— START —
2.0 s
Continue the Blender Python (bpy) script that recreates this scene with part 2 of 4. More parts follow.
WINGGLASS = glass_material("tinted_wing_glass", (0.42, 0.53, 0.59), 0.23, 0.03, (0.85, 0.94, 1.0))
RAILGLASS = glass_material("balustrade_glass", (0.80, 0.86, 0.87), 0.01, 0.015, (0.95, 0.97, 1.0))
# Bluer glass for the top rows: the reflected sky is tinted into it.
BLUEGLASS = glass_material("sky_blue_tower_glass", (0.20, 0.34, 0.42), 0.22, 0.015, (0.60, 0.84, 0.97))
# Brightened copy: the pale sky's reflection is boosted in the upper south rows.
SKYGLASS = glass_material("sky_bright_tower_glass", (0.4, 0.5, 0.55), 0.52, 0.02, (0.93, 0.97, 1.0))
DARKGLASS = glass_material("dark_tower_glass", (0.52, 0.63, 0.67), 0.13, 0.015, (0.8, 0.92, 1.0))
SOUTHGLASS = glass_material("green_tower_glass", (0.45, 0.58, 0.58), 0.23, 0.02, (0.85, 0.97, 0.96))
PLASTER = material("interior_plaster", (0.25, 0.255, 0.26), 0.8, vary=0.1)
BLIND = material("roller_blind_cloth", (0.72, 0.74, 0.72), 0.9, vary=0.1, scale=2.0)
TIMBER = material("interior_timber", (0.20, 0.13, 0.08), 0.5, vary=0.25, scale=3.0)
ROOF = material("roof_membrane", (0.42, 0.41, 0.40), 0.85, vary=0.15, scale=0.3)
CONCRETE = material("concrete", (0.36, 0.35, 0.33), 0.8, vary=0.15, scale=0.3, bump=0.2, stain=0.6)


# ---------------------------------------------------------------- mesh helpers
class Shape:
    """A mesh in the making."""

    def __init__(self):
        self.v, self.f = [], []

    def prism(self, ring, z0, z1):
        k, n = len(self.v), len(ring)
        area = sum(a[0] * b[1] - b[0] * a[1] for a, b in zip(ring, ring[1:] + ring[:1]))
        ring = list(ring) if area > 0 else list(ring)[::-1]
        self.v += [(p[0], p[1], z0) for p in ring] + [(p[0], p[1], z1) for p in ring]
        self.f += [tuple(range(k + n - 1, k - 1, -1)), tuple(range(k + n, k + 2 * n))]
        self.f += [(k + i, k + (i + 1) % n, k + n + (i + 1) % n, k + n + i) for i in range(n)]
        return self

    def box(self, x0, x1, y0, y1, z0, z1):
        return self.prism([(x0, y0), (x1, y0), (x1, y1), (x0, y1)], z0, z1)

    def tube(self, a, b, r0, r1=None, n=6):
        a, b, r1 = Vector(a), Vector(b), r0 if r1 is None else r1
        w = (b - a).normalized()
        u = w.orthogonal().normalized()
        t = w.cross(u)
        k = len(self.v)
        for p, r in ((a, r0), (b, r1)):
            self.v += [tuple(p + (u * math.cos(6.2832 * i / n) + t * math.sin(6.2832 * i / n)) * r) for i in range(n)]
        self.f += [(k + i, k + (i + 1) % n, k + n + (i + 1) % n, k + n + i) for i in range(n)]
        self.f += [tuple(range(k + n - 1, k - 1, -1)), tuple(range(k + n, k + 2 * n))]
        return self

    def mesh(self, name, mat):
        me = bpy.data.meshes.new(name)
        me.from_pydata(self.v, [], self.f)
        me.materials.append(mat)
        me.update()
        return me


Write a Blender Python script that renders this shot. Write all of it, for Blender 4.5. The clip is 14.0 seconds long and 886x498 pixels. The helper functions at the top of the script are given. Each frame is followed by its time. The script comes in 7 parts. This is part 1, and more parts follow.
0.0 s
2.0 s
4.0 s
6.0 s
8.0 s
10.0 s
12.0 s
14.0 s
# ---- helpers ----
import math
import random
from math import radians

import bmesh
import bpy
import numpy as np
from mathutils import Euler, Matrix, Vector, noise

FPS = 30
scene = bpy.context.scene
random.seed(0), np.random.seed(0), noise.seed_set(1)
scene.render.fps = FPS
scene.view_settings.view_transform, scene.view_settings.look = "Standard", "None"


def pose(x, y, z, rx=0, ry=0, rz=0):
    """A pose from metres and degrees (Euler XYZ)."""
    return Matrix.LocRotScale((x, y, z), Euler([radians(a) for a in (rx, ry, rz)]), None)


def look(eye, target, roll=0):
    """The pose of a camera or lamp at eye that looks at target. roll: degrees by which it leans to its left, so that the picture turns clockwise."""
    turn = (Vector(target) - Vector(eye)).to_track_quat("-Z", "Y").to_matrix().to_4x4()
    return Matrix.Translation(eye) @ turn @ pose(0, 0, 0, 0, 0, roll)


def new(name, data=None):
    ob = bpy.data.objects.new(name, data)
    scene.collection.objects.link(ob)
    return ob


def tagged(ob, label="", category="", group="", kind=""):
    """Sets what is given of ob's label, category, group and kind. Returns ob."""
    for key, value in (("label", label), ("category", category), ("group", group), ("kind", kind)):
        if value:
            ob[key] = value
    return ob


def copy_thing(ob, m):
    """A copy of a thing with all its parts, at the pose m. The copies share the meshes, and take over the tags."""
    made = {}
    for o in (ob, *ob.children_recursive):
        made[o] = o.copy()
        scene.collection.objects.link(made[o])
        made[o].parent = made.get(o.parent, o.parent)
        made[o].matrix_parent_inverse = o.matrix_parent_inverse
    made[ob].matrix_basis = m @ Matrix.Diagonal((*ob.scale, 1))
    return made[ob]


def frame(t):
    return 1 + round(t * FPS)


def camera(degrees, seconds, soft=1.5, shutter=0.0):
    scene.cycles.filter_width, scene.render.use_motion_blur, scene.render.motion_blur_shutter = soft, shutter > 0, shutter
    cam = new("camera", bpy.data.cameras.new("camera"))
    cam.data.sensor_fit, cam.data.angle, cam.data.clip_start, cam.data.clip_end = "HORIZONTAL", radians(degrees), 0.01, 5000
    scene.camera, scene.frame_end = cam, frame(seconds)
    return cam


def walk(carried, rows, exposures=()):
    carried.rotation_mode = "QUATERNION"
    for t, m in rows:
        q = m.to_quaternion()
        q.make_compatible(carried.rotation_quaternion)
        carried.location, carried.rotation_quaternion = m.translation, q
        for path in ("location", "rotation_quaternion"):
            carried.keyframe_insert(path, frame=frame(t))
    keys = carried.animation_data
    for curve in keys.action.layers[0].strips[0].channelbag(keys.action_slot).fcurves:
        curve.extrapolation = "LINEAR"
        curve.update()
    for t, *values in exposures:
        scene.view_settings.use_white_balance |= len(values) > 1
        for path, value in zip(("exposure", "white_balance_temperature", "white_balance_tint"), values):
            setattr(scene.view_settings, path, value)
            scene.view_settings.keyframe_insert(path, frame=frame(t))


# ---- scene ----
— END —
What you have to do – Search the lines above for the string "import" and copy each line that has it.

Response –
import math
import random
from math import radians
import bmesh
import bpy
import numpy as np
from mathutils import Euler, Matrix, Vector, noise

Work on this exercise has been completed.